Interplanetary trajectories that involve two subsequent Earth close encounters were propagated by decomposing them into heliocentric and geocentric phases. In each of these the trajectory was propagated using a regularized formulation of the equations of motion, taking into account a restricted circular three-body problem. The trajectories were designed as to accurately simulate those followed by NEAs undergoing resonant Earth close encounters. The initial conditions were chosen as to obtain two successive close encounters, the second following the first by 7 years and 8 particle periods (7:8 resonance), and the positional error was measured in the (\xi, \zeta) b-plane coordinates of the second encounter. As to measure the computational cost of each integration, the number of function calls to the right-hand side of the equations of motion was registered for each integration. The number of function calls vs. positional error in the b-plane coordinates of the second encounter is plotted in Figure 1 for three initial eccentricities of the heliocentric orbit.

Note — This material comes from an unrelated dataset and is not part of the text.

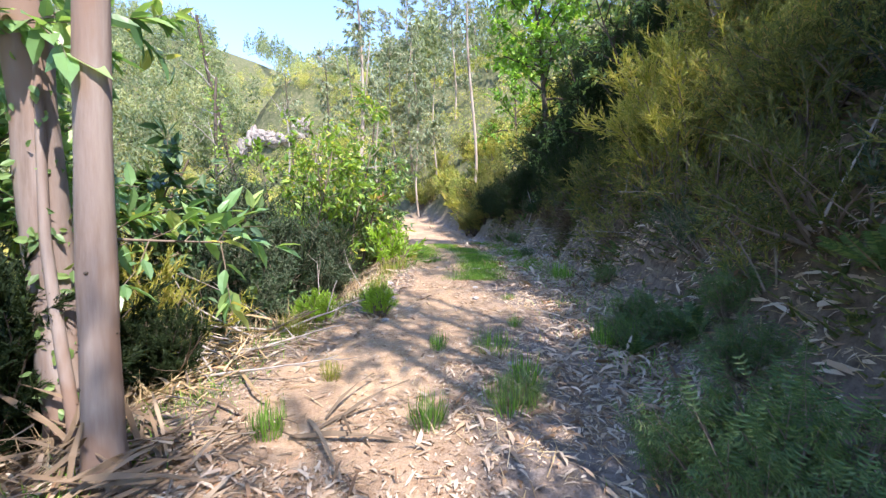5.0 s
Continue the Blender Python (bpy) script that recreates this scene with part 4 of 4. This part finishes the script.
for x, y, s, n in [(2.55, 10.1, 0.8, 0), (2.8, 10.3, 0.8, 1), (2.3, 9.5, 0.6, 0), (2.85, 9.4, 0.9, 1), (3.1, 12.6, 0.8, 1), (3.3, 17.0, 1.2, 1), (3.4, 16.0, 1.2, 0), (3.2, 18.2, 1.0, 1), (2.75, 16.2, 0.6, 0), (2.9, 4.9, 0.7, 1), (3.3, 8.0, 0.9, 1), (2.1, 21.4, 0.8, 0), (2.4, 21.9, 0.9, 1), (1.9, 22.6, 0.8, 0), (1.6, 24.0, 0.8, 1), (3.2, 14.9, 0.9, 0), (3.0, 19.0, 0.7, 1), (-2.0, 6.3, 0.6, 0), (-2.1, 10.9, 0.5, 1), (2.9, 21.0, 0.8, 1)]:
    fern(x, y, s, n)


BRACKEN = shrub_meshes(95, 14, 0.62, 0.55, 8, 0.26, 8, frond(6, 0.22), 0.15, FERN, TWIG, 0.0, 0.15, 0.6)
for x, y, s in ((2.85, 8.6, 0.75), (3.05, 9.2, 0.7), (2.9, 5.9, 0.6), (3.1, 6.7, 0.6), (2.75, 12.0, 0.5), (2.15, 7.15, 1.0), (2.45, 7.5, 1.05), (2.35, 6.75, 0.8), (1.95, 7.6, 0.65), (2.6, 10.2, 0.7), (2.3, 9.7, 0.55), (2.7, 9.6, 0.6), (1.12, 8.45, 0.42), (2.2, 18.4, 0.5), (2.1, 21.6, 0.6)):
    shrub("bracken", "feathery green bracken clump beside the track", BRACKEN, x, y, s, 80 * x, group="bracken", category="fern")


def tilted_up(x, y, amount, rs):
    e = 0.06
    nx = -(land(x + e, y) - land(x - e, y)) / (2 * e)
    ny = -(land(x, y + e) - land(x, y - e)) / (2 * e)
    return unit(np.stack([nx, ny, np.ones_like(nx)], -1)) + rs.normal(0, amount, (len(x), 3))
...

*[FIG. 1: Number of function calls vs. relative positional error in the b-plane coordinates for three different initial eccentricities of the heliocentric orbit. Figure a) is relative to errors in \xi, figure b) to errors in \zeta. Each curve refers to a different combination of formulations used in the heliocentric and geocentric phases, i.e. “a+b” refers to formulation “a” in the heliocentric phase and formulation “b” in the geocentric phase. For description of the abbreviations refer to reference]. *

The advantage of using regularized formulations instead of Cowell’s method (the integration of Newtonian equations of motion in time) is readily apparent, since they allow to cut the computational cost for the same accuracy by a factor of up to three. The trends are similar for both the \xi and \zeta b-plane coordinates, with errors in \zeta being two orders of magnitude greater than those in \xi due to the divergence of the trajectories after the first close encounter.

A short-warning asteroid deflection mission using the ion beam shepherd slow-push deflection method was designed for the 250m fictitious impactor 2015PDC, whose impact scenario (http://neo.jpl.nasa.gov/pdc15/) was presented at the 2015 Planetary Defense Conference. The mission was designed as to achieve a partial deflection of the asteroid and shift its nominal ground impact point away from populated areas, thereby dramatically reducing the costs of evacuation and infrastructural damage. These are evaluated by integrating the population density and the light intensity from a high-resolution night image of the Earth in a 100km-radius circle centred on the nominal impact point, which shifts along the risk corridor during the whole deflection period (Figure 2).